Si dans les pays anglo-saxons les ouvrages - universitaires ou de vulgarisation - qui interrogent et contextualisent l'industrie de la mode sont nombreux, c'est moins le cas en France. Un fait étonnant sans vraiment l'être tant la mode française jouit d'un patrimoine fort qui occulte souvent bien des conversations.

En cette rentrée littéraire 2023, l'autrice Christelle Bakima Poundza, alumni de l'Institut Français de la mode (I.F.M) publie Corps Noirs, Réflexions sur le mannequinat, la mode et les femmes noires aux éditions Les Insolentes.
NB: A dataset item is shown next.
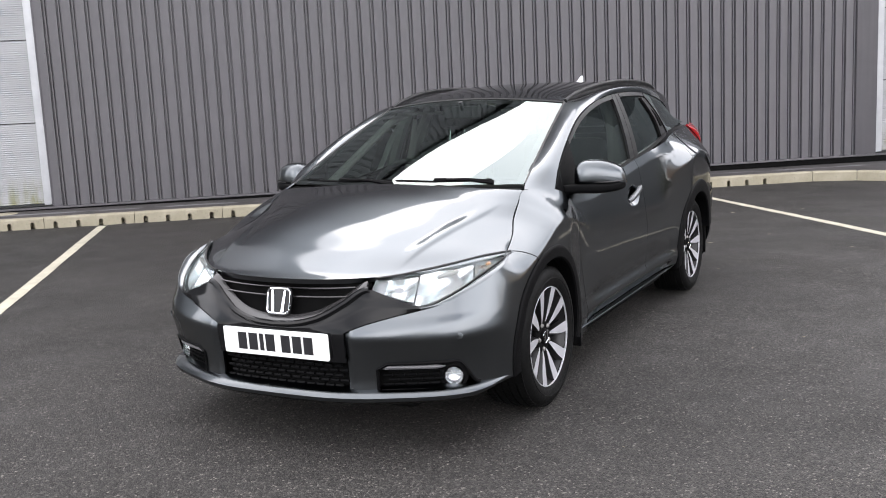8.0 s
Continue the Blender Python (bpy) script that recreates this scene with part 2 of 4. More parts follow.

Un essai aux accents de journal de bord dans lequel la jeune femme interroge la place des mannequins noires dans la mode et les médias français.

Raconter des histoires passées sous silence

Ces dernières années, l'universalisme français est publiquement remis en question notamment parce qu'il a cette fâcheuse tendance à essayer de réduire au silence les avis divergents, à faire primer le "roman national" sur la vérité historique.

Une des manières de le challenger a été cette arrivée d'auteur.ice.s et créatifs qui partent de leurs histoires personnelles et parviennent à les hisser à un niveau de réflexion universel.

C'est dans ce sillage que Christelle Bakima Poundza publie son premier ouvrage, un essai didactique qui entend offrir une nouvelle piste de réflexion sur la question non seulement du racisme dans l'industrie de la mode, mais aussi de la place prépondérante qu'occupent les mannequins dans nos imaginaires collectifs.

On oublie qu’elles [les mannequins] sont le premier point d’accès du grand public à la mode, ce sont elles qui nous font rêver - Christelle Bakima Poundza

Adaptation de son mémoire de fin d'année écrit lors de ses études à l'I.F.M, Corps Noirs re-contextualise l'histoire du mannequinat de manière à la rendre accessible au grand public.

Christelle Bakima Poundza : "Je n’ai pas l’impression que le mannequinat soit un sujet de recherche dans la mode en France. On oublie qu’elles sont le premier point d’accès du grand public à la mode, ce sont elles qui nous font rêver".

Derrière ces réflexions réparties en 9 chapitres, se dressent les contours d'une jeunesse qui s'interroge sur l'Histoire et ses conséquences autant que sur le monde actuel et celui qu'elle entend créer demain.

"C'était important pour moi de mettre en perspective l’évolution de ma réflexion dans l'écriture, montrer le cheminement de ma pensée qui va aussi avec le cheminement de l’époque", explique l'autrice lorsqu'on lui demande la raison de ce titre. "Ça permet aux lecteur.ice.s de comprendre qu'en fait, rien n'est figé".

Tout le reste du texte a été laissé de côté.